A group of 115 HCA Healthcare and Christus Health hospitals sued HHS on Monday to stop the agency from retroactively changing how it calculates Medicare disproportionate share hospital payment adjustments.
Although several courts, including the U.S. Supreme Court, have struck down HHS' proposals to include Medicare Advantage patient days in the Medicare fraction for DSH payments, the agency put forward the policy again in August 2020. HHS also instructed its administrative board not to consider any DSH reimbursement appeals while it moved forward with the rulemaking. All of the plaintiff hospitals, which sued in the U.S. District Court for the District of Columbia, had pending administrative appeals to recoup their DSH payments.

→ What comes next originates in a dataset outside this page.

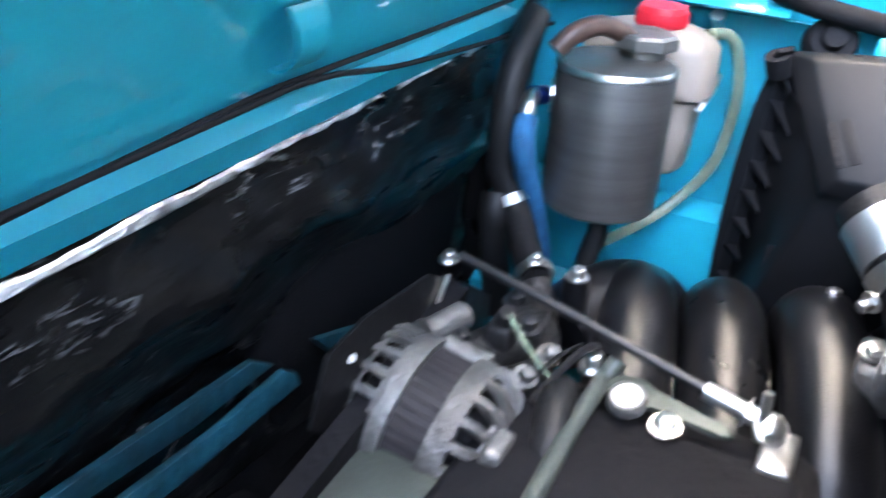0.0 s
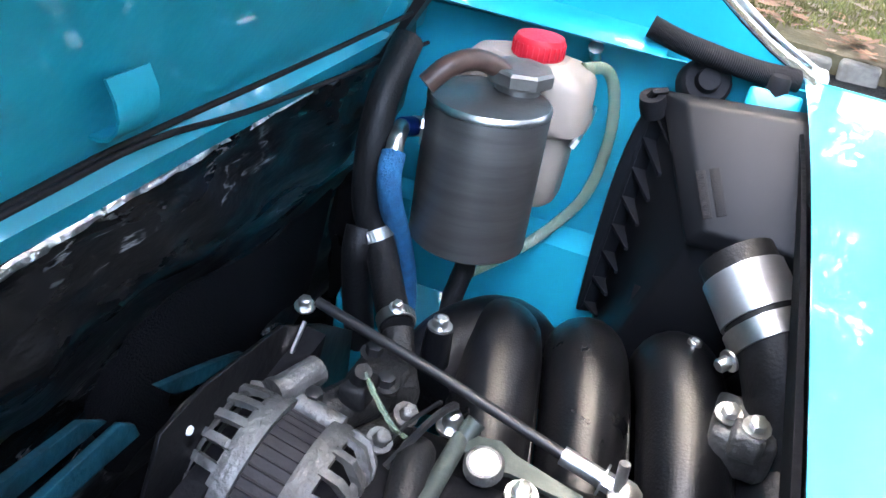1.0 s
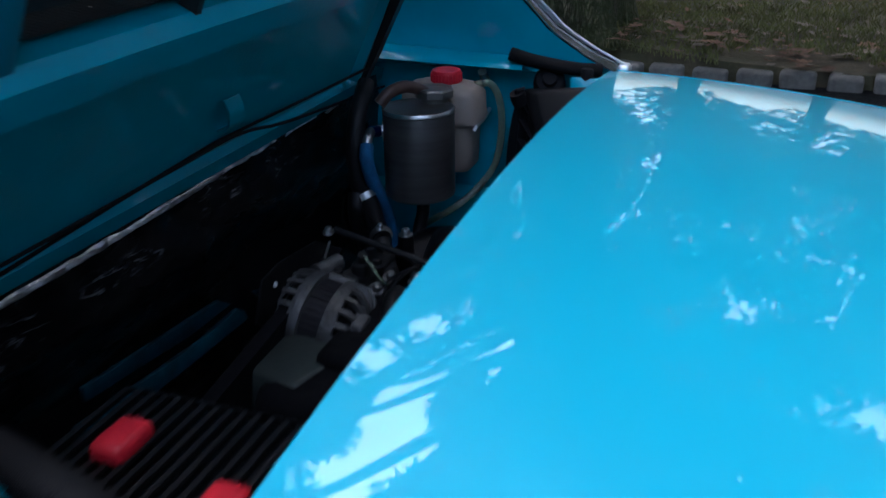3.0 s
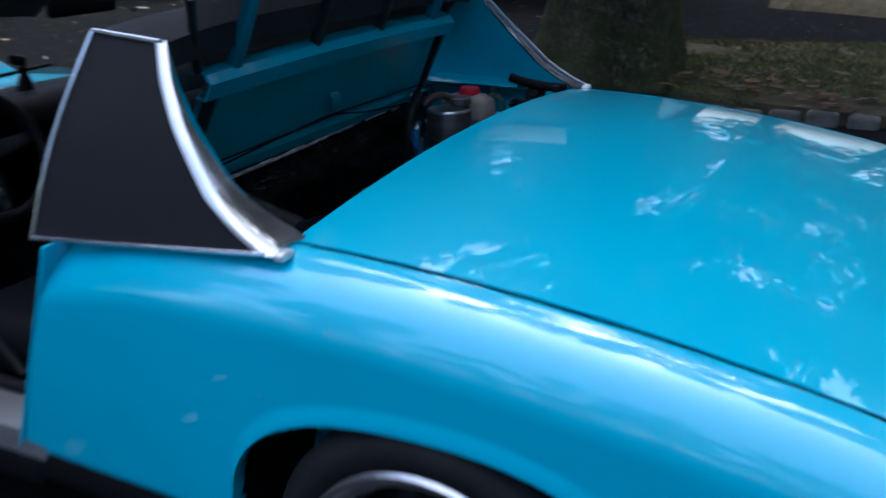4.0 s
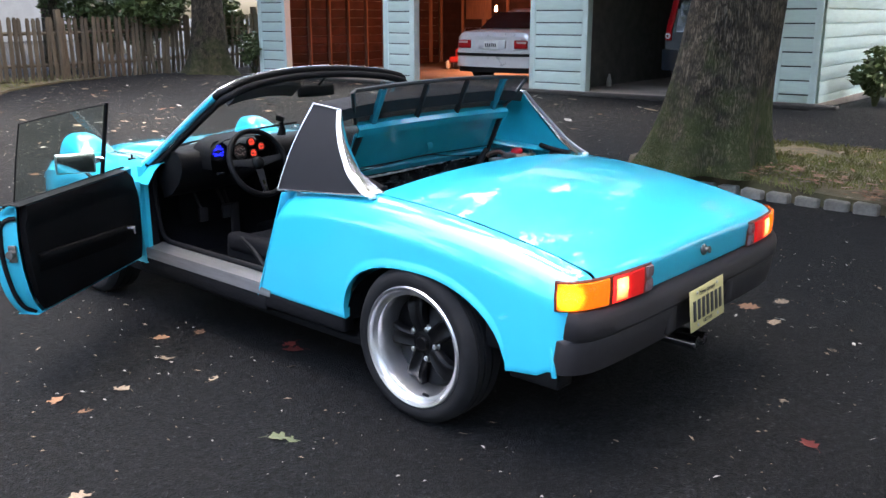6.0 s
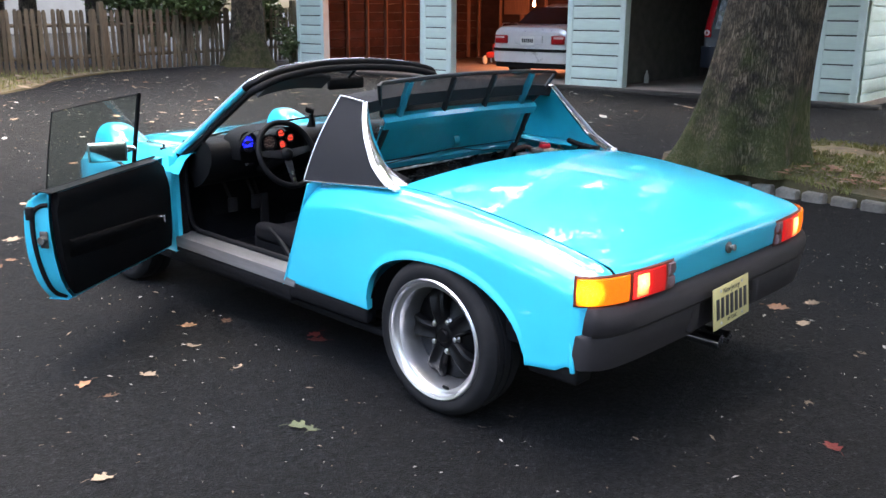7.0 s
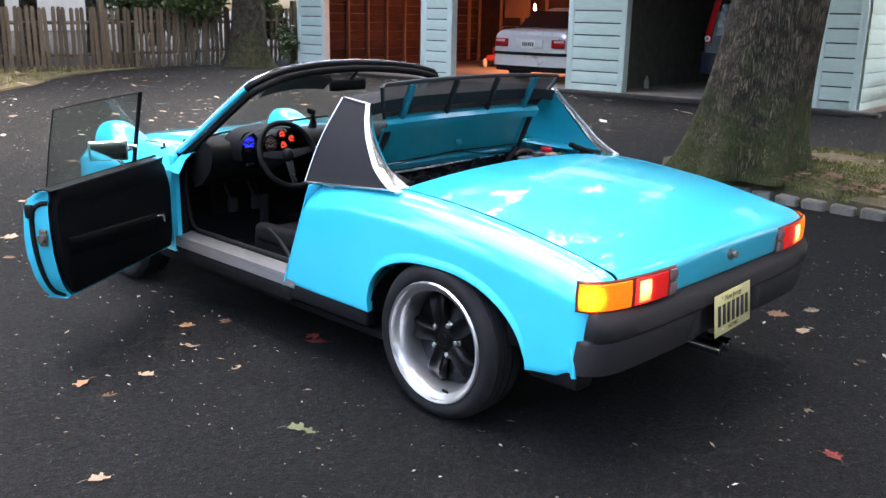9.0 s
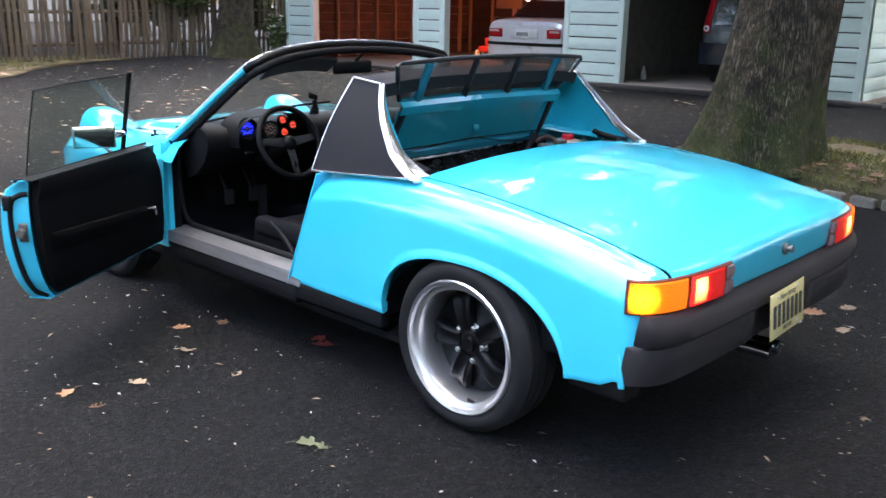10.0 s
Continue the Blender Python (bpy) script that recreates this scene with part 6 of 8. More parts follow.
rows_mesh(bm, [[lerp(A[0] - nrm * 0.02, B[0], t) + out * e for e in (-0.004, 0.016, 0.020 + 0.012 * math.sin(math.pi * t ** 0.7))] for t in np.linspace(-0.01, 0.97, 14)])
thicken(bm, 0.003)
part("box_flange_wall", bm, PLASTIC, airbox, "black moulded wall behind the ribs")
bm = bmesh.new()
lathe(bm, [(0.006, -0.012), (0.014, -0.012), (0.015, 0), (0.014, 0.012), (0.006, 0.012)], 16, axes((0.579, 0.358, 0.786), (-0.3, 0.2, 0.8)), close=True)
part("mounting_lug", bm, RUBBER, airbox)
bm = bmesh.new()
tube(bm, [A[0] + nrm * 0.004, A[0] + Vector((-0.01, 0.014, 0.0)), A[0] + Vector((-0.005, 0.018, -0.02))], 0.004, 6)
part("box_clip", bm, TRIM, airbox)
bm = bmesh.new()
lathe(bm, [(0.0, 0.012), (0.012, 0.012), (0.014, 0.002), (0.024, 0.004), (0.028, 0.0), (0.03, -0.02), (0.0, -0.02)], 20, axes((0.622, 0.312, 0.812), (-0.8, -0.2, 0.5)))
part("rubber_grommet", bm, RUBBER, CAR, "round black rubber buffer")
bm = bmesh.new()
box(bm, (0, 0, 0), (0.05, 0.055, 0.035), 0.004, pose(0.610, 0.240, 0.803, 0, 20, 0))
br = part("lid_buffer_bracket", bm, PAINT_SHADED, CAR, "small turquoise bracket with a rubber buffer")
bm = bmesh.new()
lathe(bm, [(0, 0.024), (0.009, 0.024), (0.011, 0.02), (0.012, 0)], 16, Matrix.Translation((0.602, 0.240, 0.818)))
part("buffer", bm, RUBBER, br)

# intake pipe with bright clamp
bm = bmesh.new()
pts = curve_pts([(0.456, 0.232, 0.698), (0.43, 0.207, 0.677), (0.39, 0.17, 0.643), (0.366, 0.147, 0.59), (0.355, 0.145, 0.53), (0.35, 0.145, 0.45)], 26)
tube(bm, pts, 0.038, 20)
pipe = part("intake_duct", bm, HOSE, CAR, "black rubber intake duct")
d0, d1 = Vector((0.444, 0.221, 0.688)), Vector((0.392, 0.172, 0.646))
bm = bmesh.new()
tube(bm, [lerp(d0, d1, t) for t in (0, 0.2, 0.4, 0.56)], 0.0405, 28)
part("duct_collar", bm, ALU, pipe, "bright alloy duct collar")
bm = bmesh.new()
tube(bm, [lerp(d0, d1, t) for t in (0.64, 0.9)], 0.0415, 28)
bolt(bm, (0.372, 0.211, 0.635), (-0.6, 0.5, -0.2), 0.007, 0.014)
part("duct_clamp", bm, STEEL, pipe, "steel band clamp with screw")

# engine: block, alternator, manifold and small parts
bm = bmesh.new()
box(bm, (0.08, 0.38, 0.42), (0.36, 0.34, 0.24), 0.03)
box(bm, (0.09, 0.36, 0.545), (0.20, 0.26, 0.03), 0.012)
engine = part("engine", bm, DARKBAY, CAR, "black transplanted engine filling the bay")


def runner(y, lift, x0=0.50, name="intake_runner"):
    bm = bmesh.new()
    pts = curve_pts([(x0, y + 0.025, 0.43), (x0 - 0.008, y + 0.02, 0.515 + lift), (x0 - 0.055, y + 0.010, 0.566 + lift), (x0 - 0.12, y - 0.005, 0.570 + lift), (x0 - 0.20, y - 0.025, 0.538 + lift), (x0 - 0.255, y - 0.040, 0.475), (x0 - 0.27, y - 0.045, 0.39)], 40)
    tube(bm, pts, [0.038 + 0.007 * math.sin(math.pi * i / (len(pts) - 1)) for i in range(len(pts))], 22)
    part(name, bm, MANIFOLD, engine, "glossy black moulded intake runner", 60)
    bm = bmesh.new()
    tube(bm, [p + Vector((-0.004, -0.0425, 0.004)) for p in pts[6:-4]], 0.005, 6)
    part("moulding_seam", bm, MANIFOLD, engine)


runner(0.425, -0.022, 0.47)
runner(0.336, -0.030)
runner(0.241, -0.012)
runner(0.150, -0.028)
bm = bmesh.new()
pts = curve_pts([(0.300, 0.485, 0.540), (0.36, 0.475, 0.548), (0.42, 0.452, 0.540), (0.47, 0.43, 0.51), (0.48, 0.40, 0.47)], 20)
tube(bm, pts, [lerp(0.038, 0.048, i / (len(pts) - 1)) for i in range(len(pts))], 18)
part("plenum", bm, MANIFOLD, engine, "black moulded intake plenum")
for p, h in (((0.297, 0.471, 0.575), 0.042), ((0.431, 0.243, 0.584), 0.014)):
    bm = bmesh.new()
    lathe(bm, [(0, 0), (0.0145, 0), (0.013, h), (0.009, h), (0, h)], 18, Matrix.Translation(p))
    part("bolt_boss", bm, MANIFOLD, engine)
    bm = bmesh.new()
    lathe(bm, [(0.012, 0), (0.012, 0.002), (0.0075, 0.002), (0.0075, 0.010), (0.0065, 0.011), (0.0042, 0.011), (0.0042, 0.006), (0, 0.006)], 18, Matrix.Translation((p[0], p[1], p[2] + h)))
    part("socket_bolt", bm, STEEL, engine, "bright socket-head bolt")


# alternator
AL = axes((0.118, 0.536, 0.537), (0.0, -0.97, -0.20), (0, 0, 1)) @ Matrix.Scale(1.1, 4)
bm = bmesh.new()
lathe(bm, [(0, -0.028), (0.057, -0.028), (0.057, 0.028), (0, 0.028)], 40, AL)
fins = bmesh.new()
for k in range(40):
    a = 2 * math.pi * k / 40
    box(fins, (0.0572 * math.cos(a), 0.0572 * math.sin(a), 0), (0.002, 0.002, 0.05), 0, AL)
alt = part("alternator", bm, BUMPER, engine, "cast alloy alternator with slotted ends")
part("finned_stator", fins, BUMPER, alt)["kind"] = "stuff"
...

"The agency has never acknowledged the enormous adverse financial impact on hospitals of the 2004 policy change, nor has the agency ever explained why the policy change is appropriate despite that adverse impact on the nation's safety-net hospitals, like the plaintiff's, that shoulder the financial burden of treating a disproportionate share of low-income patients," the complaint said.
The changes could affect billions of dollars in Medicare funding. The formula has been challenged successfully several times since they were first put forward in the 2005 inpatient prospective payment system rule. The Supreme Court in 2019 reversed the policy in a 7-1 decision and said the agency had to follow a notice-and-comment rulemaking to make the changes.